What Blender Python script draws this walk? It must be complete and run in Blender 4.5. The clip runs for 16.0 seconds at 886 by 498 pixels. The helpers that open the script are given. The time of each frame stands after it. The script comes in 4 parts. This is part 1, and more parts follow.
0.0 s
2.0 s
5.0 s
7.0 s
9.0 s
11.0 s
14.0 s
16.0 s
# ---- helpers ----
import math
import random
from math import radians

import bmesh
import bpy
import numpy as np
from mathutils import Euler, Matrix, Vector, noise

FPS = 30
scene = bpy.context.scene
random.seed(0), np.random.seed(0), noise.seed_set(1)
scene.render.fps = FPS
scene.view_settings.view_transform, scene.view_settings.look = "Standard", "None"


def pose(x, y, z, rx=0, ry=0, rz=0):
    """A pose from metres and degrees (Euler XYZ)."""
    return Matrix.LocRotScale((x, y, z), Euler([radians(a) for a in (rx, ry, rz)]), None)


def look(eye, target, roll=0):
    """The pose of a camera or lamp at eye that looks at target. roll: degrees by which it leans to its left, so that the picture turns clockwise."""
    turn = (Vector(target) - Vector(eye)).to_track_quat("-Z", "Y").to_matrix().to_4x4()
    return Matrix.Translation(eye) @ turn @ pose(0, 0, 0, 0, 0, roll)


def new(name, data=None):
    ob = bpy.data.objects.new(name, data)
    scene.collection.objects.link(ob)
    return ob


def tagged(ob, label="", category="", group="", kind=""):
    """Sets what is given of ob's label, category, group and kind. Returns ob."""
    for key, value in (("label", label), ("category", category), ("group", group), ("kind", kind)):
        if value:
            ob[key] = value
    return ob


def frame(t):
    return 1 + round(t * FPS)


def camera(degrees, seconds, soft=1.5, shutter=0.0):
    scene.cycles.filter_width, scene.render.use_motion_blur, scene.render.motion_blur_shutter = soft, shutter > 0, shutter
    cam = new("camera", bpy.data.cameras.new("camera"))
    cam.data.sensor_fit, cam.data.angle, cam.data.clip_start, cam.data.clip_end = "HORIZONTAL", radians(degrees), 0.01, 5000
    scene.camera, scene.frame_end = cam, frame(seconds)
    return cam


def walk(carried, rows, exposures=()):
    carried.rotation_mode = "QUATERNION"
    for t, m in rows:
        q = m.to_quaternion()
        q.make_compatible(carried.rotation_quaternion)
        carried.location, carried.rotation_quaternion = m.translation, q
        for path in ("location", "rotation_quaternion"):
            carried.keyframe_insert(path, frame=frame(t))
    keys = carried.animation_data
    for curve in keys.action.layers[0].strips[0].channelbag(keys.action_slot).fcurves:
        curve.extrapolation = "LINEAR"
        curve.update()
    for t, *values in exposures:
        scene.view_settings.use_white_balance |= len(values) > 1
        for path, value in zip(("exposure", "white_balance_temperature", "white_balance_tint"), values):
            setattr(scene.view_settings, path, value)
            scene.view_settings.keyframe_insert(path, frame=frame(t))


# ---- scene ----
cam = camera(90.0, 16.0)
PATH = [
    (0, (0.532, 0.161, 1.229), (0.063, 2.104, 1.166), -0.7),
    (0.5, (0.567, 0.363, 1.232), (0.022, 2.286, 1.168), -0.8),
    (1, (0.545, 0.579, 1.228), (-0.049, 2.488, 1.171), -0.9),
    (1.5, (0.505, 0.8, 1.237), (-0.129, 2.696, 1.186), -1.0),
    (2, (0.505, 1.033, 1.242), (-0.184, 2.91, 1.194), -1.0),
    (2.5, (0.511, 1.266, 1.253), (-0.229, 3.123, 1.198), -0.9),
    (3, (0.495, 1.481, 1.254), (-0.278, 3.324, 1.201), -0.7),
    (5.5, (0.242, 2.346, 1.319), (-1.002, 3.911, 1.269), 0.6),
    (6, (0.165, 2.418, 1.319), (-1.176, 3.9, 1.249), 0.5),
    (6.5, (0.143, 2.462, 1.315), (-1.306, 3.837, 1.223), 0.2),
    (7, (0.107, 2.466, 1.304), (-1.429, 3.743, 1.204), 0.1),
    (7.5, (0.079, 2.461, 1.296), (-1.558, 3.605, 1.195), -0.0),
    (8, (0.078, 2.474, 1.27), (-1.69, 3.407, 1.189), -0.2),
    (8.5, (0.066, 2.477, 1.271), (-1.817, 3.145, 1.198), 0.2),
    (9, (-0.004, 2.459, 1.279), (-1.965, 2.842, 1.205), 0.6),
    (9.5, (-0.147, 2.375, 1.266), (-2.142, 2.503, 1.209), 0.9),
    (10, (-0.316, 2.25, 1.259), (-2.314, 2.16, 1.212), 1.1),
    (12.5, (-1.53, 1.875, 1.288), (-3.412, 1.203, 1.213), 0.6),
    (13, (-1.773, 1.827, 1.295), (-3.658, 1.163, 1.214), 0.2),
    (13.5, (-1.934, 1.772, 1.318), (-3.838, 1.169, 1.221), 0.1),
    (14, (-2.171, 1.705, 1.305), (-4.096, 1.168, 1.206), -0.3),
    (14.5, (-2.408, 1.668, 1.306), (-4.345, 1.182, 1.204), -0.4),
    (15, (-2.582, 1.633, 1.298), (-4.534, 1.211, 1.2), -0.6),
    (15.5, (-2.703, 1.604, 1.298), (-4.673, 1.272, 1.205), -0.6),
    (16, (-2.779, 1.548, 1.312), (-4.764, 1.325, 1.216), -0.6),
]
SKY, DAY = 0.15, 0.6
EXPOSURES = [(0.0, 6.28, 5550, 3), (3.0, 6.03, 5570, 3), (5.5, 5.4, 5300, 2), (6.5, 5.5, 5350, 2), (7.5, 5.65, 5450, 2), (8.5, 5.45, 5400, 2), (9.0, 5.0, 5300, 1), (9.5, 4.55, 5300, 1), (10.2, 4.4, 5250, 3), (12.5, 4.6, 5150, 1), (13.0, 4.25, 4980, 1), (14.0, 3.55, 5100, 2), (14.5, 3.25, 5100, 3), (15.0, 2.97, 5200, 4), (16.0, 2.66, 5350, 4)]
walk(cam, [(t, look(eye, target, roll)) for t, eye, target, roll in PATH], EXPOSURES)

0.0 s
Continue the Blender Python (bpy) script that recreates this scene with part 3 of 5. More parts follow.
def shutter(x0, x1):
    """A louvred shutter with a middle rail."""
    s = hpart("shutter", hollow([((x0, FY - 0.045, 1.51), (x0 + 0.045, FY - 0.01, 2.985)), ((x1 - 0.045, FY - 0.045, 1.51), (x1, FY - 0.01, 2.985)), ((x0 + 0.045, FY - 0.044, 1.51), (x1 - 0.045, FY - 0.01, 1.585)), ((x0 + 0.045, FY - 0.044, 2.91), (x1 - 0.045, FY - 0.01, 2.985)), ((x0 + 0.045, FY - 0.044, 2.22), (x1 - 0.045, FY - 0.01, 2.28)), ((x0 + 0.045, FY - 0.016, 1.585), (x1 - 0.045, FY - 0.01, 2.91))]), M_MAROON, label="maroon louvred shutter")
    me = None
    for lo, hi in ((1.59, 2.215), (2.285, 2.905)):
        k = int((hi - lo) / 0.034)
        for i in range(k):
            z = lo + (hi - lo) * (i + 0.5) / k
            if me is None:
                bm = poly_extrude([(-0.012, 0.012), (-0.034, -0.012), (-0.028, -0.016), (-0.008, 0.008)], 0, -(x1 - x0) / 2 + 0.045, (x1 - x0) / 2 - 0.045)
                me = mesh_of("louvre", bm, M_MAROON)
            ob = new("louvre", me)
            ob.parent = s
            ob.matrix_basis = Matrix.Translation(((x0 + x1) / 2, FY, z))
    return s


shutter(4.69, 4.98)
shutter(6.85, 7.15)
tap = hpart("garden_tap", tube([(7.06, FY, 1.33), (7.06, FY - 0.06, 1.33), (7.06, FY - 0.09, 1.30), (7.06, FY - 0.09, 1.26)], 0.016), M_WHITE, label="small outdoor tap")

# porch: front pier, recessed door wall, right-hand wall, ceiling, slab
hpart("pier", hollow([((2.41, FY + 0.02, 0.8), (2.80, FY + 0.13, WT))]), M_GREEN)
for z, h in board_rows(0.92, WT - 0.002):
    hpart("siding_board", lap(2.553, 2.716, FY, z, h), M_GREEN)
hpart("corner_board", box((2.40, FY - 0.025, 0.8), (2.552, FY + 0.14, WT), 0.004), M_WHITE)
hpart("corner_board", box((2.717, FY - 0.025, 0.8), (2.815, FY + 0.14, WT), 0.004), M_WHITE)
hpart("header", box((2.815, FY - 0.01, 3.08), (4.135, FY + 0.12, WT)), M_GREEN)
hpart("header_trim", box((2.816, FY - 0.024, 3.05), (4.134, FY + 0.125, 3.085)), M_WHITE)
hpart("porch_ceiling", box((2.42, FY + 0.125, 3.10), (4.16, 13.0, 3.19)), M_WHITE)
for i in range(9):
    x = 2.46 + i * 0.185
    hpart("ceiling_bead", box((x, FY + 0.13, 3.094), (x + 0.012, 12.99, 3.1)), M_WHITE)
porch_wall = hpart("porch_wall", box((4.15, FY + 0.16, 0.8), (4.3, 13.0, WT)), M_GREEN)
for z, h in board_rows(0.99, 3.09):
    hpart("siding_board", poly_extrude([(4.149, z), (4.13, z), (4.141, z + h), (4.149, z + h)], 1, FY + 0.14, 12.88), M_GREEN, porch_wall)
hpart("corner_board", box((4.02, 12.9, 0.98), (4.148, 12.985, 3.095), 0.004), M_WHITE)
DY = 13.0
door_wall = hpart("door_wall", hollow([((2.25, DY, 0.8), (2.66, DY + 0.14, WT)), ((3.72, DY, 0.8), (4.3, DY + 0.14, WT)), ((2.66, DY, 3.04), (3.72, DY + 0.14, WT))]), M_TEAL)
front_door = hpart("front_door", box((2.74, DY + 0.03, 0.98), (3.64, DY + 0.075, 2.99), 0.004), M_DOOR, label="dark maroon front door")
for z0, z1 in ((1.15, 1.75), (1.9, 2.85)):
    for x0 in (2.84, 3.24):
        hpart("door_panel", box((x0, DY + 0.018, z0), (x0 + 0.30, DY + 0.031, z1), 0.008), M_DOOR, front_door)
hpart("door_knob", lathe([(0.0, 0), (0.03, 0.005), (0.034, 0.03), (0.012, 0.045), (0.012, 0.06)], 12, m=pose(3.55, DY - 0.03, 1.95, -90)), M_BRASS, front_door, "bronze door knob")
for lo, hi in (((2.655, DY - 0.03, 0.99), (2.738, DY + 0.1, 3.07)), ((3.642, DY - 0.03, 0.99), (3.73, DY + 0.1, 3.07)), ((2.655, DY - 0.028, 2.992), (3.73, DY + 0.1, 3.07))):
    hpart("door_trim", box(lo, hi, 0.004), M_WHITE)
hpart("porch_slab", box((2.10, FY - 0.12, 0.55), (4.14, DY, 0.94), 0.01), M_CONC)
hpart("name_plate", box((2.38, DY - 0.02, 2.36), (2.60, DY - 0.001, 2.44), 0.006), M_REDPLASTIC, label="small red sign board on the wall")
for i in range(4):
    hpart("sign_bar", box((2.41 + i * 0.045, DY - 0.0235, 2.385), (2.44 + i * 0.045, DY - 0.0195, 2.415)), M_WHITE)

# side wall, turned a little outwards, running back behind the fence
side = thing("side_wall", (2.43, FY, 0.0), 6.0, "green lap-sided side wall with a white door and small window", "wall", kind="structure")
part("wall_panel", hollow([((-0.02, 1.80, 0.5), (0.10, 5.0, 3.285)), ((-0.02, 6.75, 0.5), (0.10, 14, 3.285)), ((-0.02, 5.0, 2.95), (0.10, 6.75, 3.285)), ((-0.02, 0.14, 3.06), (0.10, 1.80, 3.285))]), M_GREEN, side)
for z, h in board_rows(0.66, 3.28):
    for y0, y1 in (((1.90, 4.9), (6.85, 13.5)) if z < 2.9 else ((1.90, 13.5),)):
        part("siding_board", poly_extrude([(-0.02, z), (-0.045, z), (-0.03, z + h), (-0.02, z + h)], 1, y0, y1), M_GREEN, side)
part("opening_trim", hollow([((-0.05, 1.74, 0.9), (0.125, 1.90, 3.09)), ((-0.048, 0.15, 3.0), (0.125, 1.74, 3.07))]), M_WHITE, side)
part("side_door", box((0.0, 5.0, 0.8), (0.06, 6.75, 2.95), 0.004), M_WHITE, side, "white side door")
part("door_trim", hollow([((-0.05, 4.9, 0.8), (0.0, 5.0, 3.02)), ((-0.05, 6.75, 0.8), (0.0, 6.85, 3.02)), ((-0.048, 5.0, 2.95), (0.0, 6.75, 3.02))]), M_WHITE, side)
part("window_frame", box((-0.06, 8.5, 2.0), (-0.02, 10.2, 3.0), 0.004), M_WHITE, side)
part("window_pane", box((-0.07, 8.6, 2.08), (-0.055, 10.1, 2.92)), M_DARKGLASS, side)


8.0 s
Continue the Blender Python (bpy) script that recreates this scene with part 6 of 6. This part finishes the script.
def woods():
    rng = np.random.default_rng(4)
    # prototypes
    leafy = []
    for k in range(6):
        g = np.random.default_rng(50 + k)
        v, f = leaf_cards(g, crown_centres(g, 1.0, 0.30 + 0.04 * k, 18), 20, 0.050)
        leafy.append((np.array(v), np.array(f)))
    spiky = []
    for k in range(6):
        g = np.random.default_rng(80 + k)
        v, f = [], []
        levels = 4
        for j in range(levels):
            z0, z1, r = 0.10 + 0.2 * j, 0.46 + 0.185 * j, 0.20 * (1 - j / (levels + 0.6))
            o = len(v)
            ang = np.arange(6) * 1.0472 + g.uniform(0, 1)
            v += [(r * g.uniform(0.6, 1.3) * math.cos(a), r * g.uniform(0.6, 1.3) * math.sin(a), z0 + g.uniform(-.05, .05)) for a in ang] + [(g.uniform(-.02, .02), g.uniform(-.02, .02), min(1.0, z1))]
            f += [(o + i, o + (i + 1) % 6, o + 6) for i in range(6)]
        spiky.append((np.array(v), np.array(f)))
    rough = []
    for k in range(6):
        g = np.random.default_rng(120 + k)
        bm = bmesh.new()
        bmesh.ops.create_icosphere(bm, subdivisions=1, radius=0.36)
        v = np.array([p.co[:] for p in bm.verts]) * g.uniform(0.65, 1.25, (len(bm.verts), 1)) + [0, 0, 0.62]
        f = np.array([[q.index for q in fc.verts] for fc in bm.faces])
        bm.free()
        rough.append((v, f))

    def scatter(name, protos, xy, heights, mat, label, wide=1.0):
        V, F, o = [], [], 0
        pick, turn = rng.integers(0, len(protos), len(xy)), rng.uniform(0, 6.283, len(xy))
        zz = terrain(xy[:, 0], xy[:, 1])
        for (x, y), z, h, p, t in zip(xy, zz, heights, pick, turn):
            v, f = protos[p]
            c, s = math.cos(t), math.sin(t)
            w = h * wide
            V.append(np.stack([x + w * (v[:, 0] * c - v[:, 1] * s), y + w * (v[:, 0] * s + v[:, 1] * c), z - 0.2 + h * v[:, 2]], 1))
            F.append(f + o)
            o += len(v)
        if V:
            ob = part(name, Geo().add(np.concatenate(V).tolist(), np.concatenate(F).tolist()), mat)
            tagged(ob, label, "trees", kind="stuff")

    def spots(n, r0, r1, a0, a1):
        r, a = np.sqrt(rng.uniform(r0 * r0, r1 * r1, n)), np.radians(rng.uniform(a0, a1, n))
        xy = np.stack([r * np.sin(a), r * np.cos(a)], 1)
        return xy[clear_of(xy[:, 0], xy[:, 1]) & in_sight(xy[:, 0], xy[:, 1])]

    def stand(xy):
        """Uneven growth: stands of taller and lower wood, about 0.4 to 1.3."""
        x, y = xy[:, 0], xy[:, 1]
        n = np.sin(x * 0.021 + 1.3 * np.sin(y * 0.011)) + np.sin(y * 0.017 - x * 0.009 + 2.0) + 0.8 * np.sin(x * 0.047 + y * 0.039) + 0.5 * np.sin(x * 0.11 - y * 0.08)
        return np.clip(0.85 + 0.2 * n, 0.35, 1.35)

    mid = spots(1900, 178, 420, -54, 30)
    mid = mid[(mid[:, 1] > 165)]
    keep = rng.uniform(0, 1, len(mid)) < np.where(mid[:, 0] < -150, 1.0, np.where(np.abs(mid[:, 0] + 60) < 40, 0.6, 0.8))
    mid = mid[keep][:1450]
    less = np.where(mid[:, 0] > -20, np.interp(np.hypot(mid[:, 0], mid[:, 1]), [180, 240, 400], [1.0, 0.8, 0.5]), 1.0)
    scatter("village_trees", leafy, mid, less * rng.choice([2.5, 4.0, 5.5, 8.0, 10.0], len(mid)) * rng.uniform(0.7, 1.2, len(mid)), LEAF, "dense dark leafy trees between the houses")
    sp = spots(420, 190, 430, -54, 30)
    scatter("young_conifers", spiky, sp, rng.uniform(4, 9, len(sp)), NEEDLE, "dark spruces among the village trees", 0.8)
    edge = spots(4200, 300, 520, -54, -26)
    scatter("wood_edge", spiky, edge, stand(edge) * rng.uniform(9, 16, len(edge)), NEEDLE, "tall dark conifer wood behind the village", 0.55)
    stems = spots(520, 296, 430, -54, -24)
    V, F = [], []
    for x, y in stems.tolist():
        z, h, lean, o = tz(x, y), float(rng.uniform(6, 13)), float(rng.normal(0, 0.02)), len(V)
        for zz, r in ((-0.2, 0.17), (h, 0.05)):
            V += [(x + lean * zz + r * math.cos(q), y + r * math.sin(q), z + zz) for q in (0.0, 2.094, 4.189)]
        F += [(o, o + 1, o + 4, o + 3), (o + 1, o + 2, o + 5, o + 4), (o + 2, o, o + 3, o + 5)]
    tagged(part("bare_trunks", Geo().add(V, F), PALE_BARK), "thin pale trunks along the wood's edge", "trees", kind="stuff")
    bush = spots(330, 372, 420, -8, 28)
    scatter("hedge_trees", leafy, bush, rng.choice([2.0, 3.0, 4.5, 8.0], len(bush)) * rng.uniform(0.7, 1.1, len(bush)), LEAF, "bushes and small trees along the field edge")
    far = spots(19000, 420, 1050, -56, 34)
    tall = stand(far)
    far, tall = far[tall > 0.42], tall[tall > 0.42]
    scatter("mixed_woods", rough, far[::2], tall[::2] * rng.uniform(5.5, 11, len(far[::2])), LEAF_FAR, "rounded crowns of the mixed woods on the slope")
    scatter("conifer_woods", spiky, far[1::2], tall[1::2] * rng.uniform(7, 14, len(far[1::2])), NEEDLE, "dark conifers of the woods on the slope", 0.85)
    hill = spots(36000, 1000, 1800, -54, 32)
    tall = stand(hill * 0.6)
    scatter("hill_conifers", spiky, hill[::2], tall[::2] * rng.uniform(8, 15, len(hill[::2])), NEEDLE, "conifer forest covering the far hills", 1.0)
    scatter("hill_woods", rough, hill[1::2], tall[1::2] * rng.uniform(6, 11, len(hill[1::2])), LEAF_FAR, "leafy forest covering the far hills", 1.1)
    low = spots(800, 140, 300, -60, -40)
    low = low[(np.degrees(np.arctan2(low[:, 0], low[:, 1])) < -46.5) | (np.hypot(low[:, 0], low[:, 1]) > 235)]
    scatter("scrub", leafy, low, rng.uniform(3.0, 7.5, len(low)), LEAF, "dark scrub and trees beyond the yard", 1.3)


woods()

#### PROMPT
For each line in the data above that contains the string "carried", extract the line.

#### RESULT FOR THIS EXERCISE
def walk(carried, rows, exposures=()):
    carried.rotation_mode = "QUATERNION"
        q.make_compatible(carried.rotation_quaternion)
        carried.location, carried.rotation_quaternion = m.translation, q
            carried.keyframe_insert(path, frame=frame(t))
    keys = carried.animation_data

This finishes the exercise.